Stephen shot the couple as they walked down Cedar Street in Boonton at 11:15 p.m. on Aug. 16, 2011. They were wheeling their 2-year-old boy in a stroller. The child was not struck by gunfire.

The conspiracy hinged on a visit that Parvaiz, Noorani and their two sons made to Boonton to break the fast of the Ramadan religious holiday with Noorani's family. Noorani and the boys were living with Parvaiz's parents in Brooklyn, N.Y. while Parvaiz, pretending to be a Harvard University student, was living in Boston and juggling three girlfriends, including Stephen.

Defense lawyer Dolores Mann told the judge that "a malignant, narcisstic" man -- Parvaiz -- entered Stephen's life when they met at Boston Architectural College. They became part of a study group and their friendship turned romantic about eight months later. Mann said that Parvaiz lied constantly to Stephen while professing to love her and Stephen was convinced that Parvaiz was kind, generous, educated and devoted to his sons.

According to Mann, Parvaiz told Stephen he was separated and forced to pay child support and bring his son for sickle cell anemia treatments. When Stephen learned he had another girlfriend, Parvaiz told her he was being blackmailed and had to stay in the relationship. He claimed he was molested as a child and one day was at a jewelry store owned by the other girlfriend's father, saw his childhood molester and stabbed him, Mann said.

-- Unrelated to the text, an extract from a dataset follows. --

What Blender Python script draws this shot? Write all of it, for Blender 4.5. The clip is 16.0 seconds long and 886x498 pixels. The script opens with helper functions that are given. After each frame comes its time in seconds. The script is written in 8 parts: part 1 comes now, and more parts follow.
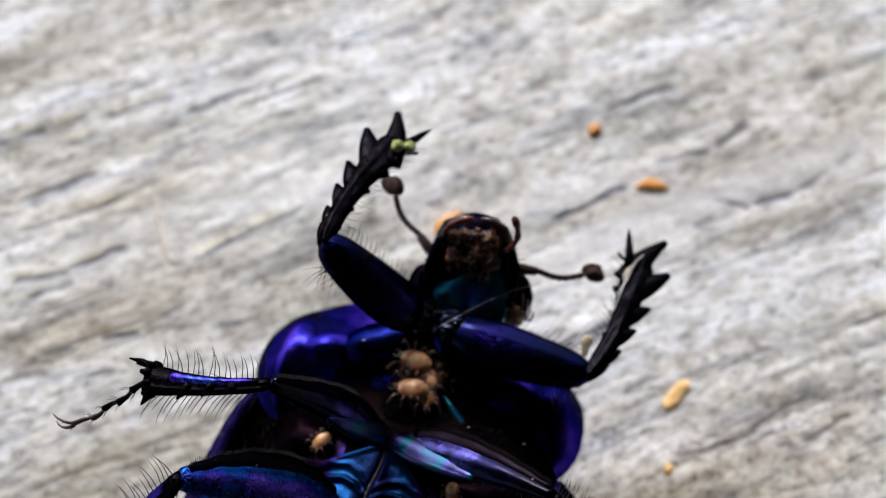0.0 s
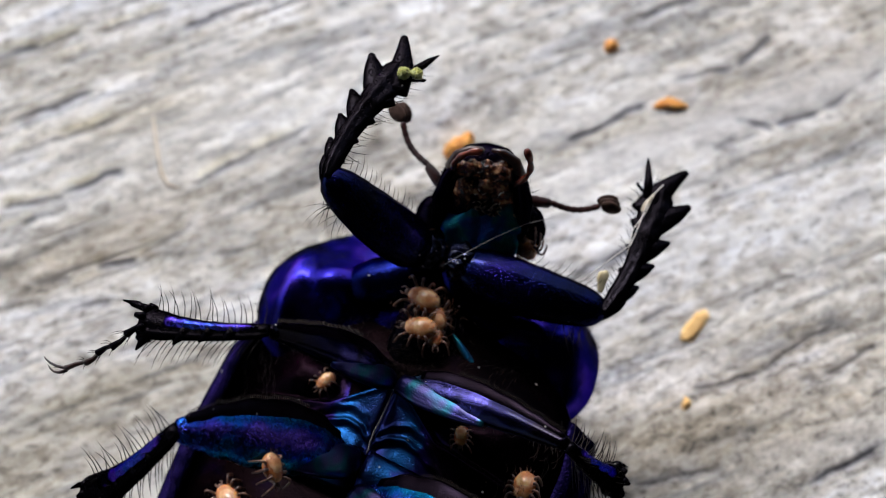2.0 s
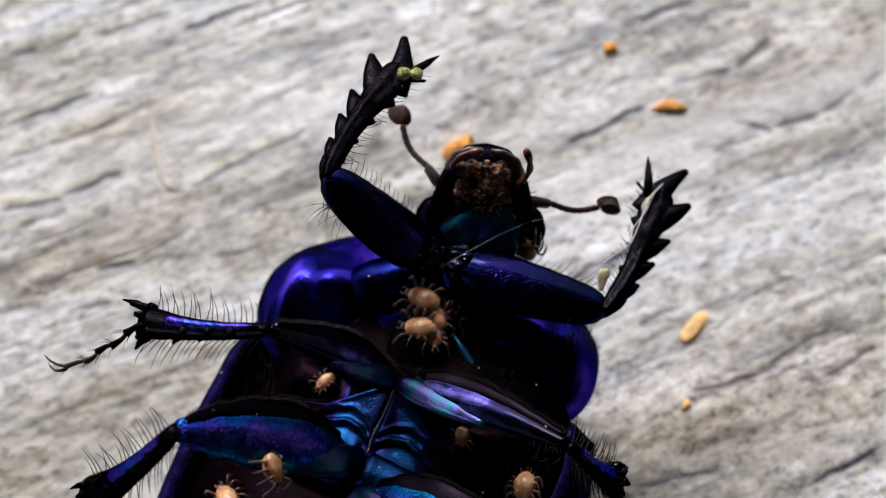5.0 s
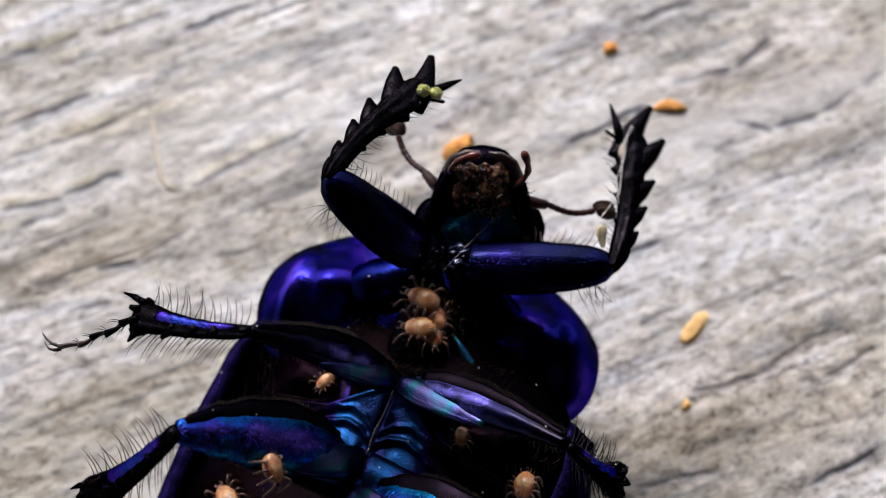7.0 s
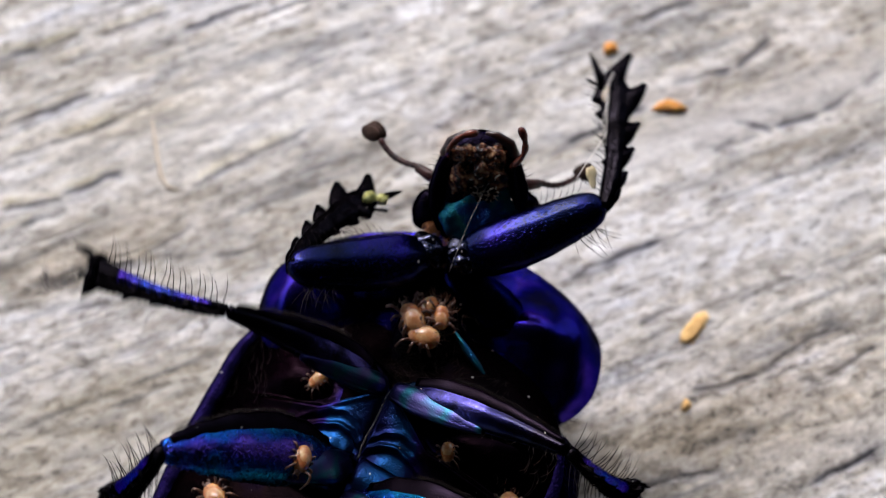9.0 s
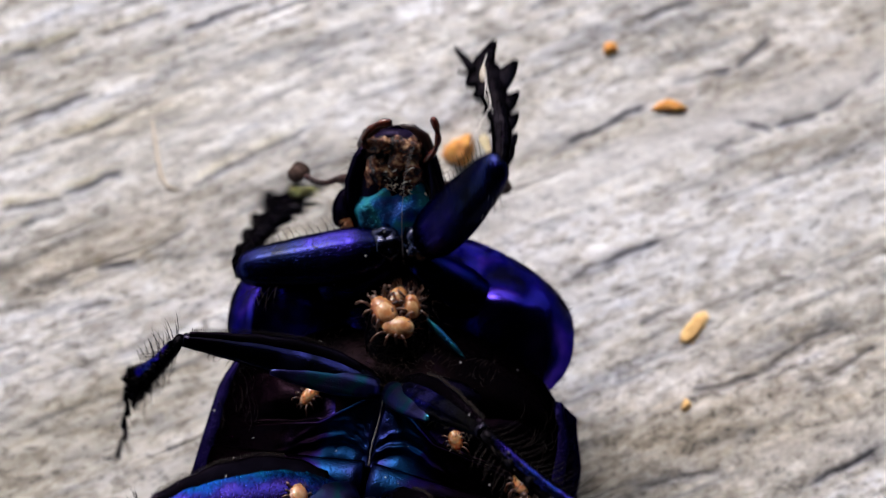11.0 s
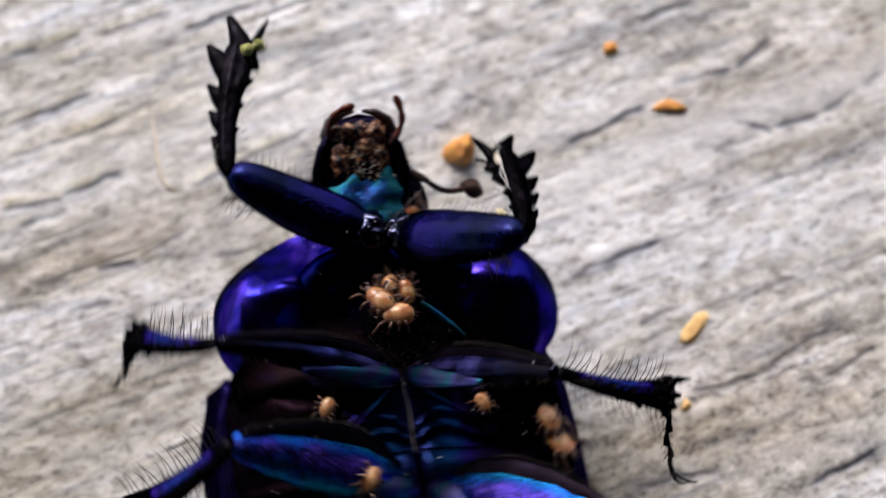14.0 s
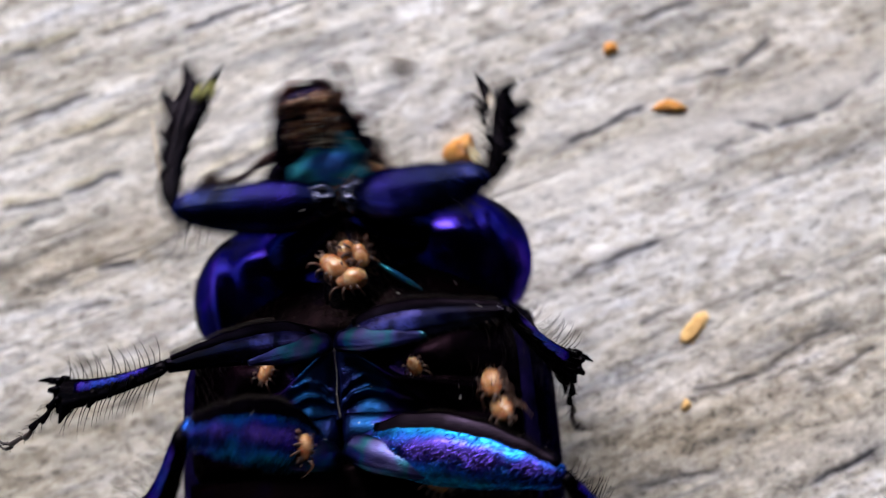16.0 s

Parvaiz started hitting Stephen during frustrated rages and claimed that drug dealers he turned in to police had sent him a severed animal leg as a threat, Mann said. Stephen ultimately was persuaded to kill Noorani because she believed the child would die from lack of proper medical care if he stayed with Noorani.

"She felt so sorry for him. Little did she know she was being psychologically abused at the time. He turned his wife into an utter caricature of a monster," Mann said.

"She thought she was saving the life of a child," Mann said.

Morris County Assistant Prosecutor Matthew Troiano said he believes that Stephen was manipulated by lies routinely spewed by Parvaiz but the murder is still "inexcusable" and a form of vigilantism. Troiano said facets of the case remain deeply disturbing, including surveillance images from a Massachusetts gun range in which Parvaiz and Stephen are seen laughing and teasing each other.

"The smirk on her face...the ease and the laughter. There was satisfaction in what was going to take place," Troiano said.

He noted also more than a hundred text exchanges between the pair in the four days before the killing in which they also joked about the plot. While Parvaiz and his family were visiting in Boonton, Stephen traveled from Massachusetts, spied on them and grew familiar with the territory.

"Whether or not you are sold a bill of goods about Harvard, a sick child...ultimately what she did is inexcusable and indefensible," Troiano said.